As someone who both reads and writes a lot of catalogue essays for contemporary artists, I was intrigued to find instructions online-- on E-How, of all places-- for writing one. (I confess that I have come to rely on computer queries for everything from converting centimeters to inches to recipe substitutions, like milk soured with lemon juice for yoghurt, or instructional videos on, say, regrouting a countertop or installing a faucet.)
The E-How directions for writing an essay seem at first glance to be as direct as those for home repairs. Still, the devil is in the details, as the expression goes. Experience has shown me that it is one thing to watch someone effortlessly sweep fresh grout into those tiny cracks between tiles and entirely another to manipulate the stuff yourself. But I digress.
The instructions for essay writing suggest beginning with biographical detail, such as“facts about the artist’s birth and early upbringing, education, exhibition history and any awards she might have won. This should be easy to summarize by researching details of the artist’s life online.” Right. This will be simple because the Internet is such a goldmine of accurate information about the formative experiences of most artists.
The next step is to evaluate the artist’s work to date, in order to identify “some major turning points in her career,” as well as a consistent theme. “Analyze that theme. This is the fun, subjective part. You have already presented all the information. Now it’s your turn to make your own contribution to the artist’s work.”
This is the fun, subjective part. Fun, maybe-- though honestly, that isn’t exactly the word I would use. I might lean towards enjoyable, interesting; challenging. But subjective? Not if you are doing a good job. Why, I ask myself, is it that when Civilians* talk about analyzing and evaluating art, the same idea nearly always surfaces-- that such discussion lacks objectivity and inevitably veers off into some kind of thickety underbrush of creative flights of fancy?

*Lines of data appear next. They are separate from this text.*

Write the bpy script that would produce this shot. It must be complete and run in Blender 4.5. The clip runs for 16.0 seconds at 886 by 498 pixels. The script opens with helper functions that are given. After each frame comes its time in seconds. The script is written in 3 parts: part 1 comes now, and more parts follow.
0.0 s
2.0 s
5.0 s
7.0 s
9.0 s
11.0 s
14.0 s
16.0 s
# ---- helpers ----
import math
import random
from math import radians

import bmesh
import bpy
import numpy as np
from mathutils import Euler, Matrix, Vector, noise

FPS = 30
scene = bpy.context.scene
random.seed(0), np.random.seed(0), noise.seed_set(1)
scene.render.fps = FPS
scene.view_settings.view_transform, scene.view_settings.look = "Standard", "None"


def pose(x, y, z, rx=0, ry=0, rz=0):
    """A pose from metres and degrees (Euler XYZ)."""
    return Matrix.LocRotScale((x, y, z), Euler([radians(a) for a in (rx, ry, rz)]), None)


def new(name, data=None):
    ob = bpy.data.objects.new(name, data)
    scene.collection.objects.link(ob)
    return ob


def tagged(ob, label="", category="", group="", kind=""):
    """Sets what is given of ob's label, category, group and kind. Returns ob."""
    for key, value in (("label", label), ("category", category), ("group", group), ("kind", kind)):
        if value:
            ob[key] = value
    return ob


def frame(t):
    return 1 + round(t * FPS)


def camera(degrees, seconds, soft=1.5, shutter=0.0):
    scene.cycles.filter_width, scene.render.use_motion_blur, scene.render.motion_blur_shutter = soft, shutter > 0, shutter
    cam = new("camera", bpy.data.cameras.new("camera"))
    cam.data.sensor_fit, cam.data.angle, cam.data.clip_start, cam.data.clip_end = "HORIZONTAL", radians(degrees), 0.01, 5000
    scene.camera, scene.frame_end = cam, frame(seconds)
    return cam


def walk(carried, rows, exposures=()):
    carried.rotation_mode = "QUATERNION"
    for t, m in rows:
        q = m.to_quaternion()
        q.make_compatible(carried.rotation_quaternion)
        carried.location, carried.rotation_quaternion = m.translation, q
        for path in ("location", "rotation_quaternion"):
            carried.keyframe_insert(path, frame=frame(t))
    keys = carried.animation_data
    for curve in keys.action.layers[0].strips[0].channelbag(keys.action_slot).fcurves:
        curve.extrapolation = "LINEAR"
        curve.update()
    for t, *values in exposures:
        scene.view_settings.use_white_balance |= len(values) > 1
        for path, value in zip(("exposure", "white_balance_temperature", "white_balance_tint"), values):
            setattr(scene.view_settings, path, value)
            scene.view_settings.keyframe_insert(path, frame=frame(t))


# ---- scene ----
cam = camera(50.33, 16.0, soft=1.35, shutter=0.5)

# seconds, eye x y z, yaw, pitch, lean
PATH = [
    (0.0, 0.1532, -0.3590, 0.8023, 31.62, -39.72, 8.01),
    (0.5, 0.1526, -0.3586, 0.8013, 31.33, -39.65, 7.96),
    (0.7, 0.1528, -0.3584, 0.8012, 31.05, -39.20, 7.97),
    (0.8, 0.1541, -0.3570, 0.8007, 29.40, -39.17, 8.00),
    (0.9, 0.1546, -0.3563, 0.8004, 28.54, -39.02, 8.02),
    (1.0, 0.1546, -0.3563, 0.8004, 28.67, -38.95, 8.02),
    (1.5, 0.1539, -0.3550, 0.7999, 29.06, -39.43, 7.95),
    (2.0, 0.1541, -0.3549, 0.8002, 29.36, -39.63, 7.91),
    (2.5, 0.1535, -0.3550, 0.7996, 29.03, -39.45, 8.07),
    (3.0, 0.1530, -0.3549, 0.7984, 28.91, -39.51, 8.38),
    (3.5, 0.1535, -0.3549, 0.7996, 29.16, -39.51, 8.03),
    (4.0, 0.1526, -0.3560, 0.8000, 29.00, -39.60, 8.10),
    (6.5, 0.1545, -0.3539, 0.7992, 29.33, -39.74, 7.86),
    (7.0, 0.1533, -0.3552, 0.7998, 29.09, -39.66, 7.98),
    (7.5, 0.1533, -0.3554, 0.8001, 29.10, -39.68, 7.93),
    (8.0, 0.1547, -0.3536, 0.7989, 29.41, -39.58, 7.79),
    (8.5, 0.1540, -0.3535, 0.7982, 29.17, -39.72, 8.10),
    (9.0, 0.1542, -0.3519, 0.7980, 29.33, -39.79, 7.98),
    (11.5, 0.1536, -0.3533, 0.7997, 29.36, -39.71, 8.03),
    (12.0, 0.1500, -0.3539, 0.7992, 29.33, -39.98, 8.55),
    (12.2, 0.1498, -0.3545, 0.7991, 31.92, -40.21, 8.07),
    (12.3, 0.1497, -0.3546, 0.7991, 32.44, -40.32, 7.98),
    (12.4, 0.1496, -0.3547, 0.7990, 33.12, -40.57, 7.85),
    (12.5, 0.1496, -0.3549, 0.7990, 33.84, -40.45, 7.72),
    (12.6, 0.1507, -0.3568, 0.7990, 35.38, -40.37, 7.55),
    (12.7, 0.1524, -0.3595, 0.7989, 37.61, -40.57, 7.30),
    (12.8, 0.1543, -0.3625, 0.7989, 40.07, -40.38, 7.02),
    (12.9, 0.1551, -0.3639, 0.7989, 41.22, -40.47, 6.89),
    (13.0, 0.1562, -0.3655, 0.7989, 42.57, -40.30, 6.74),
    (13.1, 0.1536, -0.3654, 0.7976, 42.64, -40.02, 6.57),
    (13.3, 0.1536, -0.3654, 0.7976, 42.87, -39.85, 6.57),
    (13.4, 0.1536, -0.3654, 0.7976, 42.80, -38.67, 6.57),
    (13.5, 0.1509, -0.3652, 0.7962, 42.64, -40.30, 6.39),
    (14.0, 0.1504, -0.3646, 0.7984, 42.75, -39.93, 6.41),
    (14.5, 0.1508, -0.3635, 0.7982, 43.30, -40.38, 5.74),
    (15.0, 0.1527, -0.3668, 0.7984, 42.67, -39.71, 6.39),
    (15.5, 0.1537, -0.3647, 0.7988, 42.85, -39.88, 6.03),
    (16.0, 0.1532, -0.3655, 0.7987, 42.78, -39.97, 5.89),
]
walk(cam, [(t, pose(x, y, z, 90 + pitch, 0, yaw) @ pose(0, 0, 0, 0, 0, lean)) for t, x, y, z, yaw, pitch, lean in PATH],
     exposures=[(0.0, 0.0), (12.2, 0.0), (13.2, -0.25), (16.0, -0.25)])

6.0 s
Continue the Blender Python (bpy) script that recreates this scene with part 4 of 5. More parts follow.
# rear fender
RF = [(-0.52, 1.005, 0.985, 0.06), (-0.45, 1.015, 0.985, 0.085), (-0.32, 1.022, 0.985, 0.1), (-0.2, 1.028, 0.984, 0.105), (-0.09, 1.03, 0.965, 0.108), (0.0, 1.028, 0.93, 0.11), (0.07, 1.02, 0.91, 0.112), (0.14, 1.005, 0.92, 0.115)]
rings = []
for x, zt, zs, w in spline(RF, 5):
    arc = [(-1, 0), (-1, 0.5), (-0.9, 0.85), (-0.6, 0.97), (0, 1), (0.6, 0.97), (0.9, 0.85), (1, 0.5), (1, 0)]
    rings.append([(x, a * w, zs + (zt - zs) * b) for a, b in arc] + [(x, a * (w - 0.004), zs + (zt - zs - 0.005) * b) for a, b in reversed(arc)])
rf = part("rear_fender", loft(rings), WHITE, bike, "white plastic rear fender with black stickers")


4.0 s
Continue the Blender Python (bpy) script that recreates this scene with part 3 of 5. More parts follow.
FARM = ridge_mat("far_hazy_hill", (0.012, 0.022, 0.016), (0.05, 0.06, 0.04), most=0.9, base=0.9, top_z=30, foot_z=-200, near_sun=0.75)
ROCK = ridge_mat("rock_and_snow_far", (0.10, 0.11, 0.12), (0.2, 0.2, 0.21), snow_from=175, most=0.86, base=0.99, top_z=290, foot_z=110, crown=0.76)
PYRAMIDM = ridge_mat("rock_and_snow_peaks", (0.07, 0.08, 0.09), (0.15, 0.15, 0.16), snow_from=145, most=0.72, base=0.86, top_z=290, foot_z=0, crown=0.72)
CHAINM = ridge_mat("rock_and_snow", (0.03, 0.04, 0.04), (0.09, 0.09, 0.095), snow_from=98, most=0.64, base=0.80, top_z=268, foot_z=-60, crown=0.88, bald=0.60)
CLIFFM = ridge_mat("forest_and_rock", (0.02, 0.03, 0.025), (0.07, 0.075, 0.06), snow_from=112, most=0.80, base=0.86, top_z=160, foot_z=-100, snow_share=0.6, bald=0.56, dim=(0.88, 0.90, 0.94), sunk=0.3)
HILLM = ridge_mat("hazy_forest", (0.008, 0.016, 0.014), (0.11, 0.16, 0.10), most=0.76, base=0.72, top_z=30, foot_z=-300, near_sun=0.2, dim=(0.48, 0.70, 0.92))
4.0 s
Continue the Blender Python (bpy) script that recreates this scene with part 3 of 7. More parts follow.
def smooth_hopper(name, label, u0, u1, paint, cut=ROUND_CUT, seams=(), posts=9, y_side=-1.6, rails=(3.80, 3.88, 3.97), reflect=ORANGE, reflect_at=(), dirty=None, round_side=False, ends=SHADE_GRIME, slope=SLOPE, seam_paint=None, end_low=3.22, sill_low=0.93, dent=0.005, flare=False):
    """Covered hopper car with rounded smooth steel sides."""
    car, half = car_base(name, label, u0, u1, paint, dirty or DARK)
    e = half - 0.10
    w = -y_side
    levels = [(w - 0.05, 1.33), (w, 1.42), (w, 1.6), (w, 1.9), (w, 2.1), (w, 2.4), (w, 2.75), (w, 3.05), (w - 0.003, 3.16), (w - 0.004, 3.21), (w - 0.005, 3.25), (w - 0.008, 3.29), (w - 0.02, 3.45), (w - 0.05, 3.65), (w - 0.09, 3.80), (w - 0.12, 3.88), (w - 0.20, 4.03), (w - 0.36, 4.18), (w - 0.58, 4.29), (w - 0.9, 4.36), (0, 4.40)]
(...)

Catalogue essays are not about making something up. They are about finding the clearest way to describe and explain. The catalogue writer opens a door, makes the viewer’s experience of the work more meaningful and satisfying, and puts the work in a context that helps it to be understood and appreciated.
Oh, I almost forgot: in the E-How instructions, the last thing the essay is supposed to do is to draw a conclusion by synthesizing objective fact and ‘fun’ fiction together in order to “make a lasting impression on the reader” – but of the artist’s work, rather than your prowess as a writer. Well, of course. Isn’t that the whole point?
*Civilians: those who define themselves as not of the art world.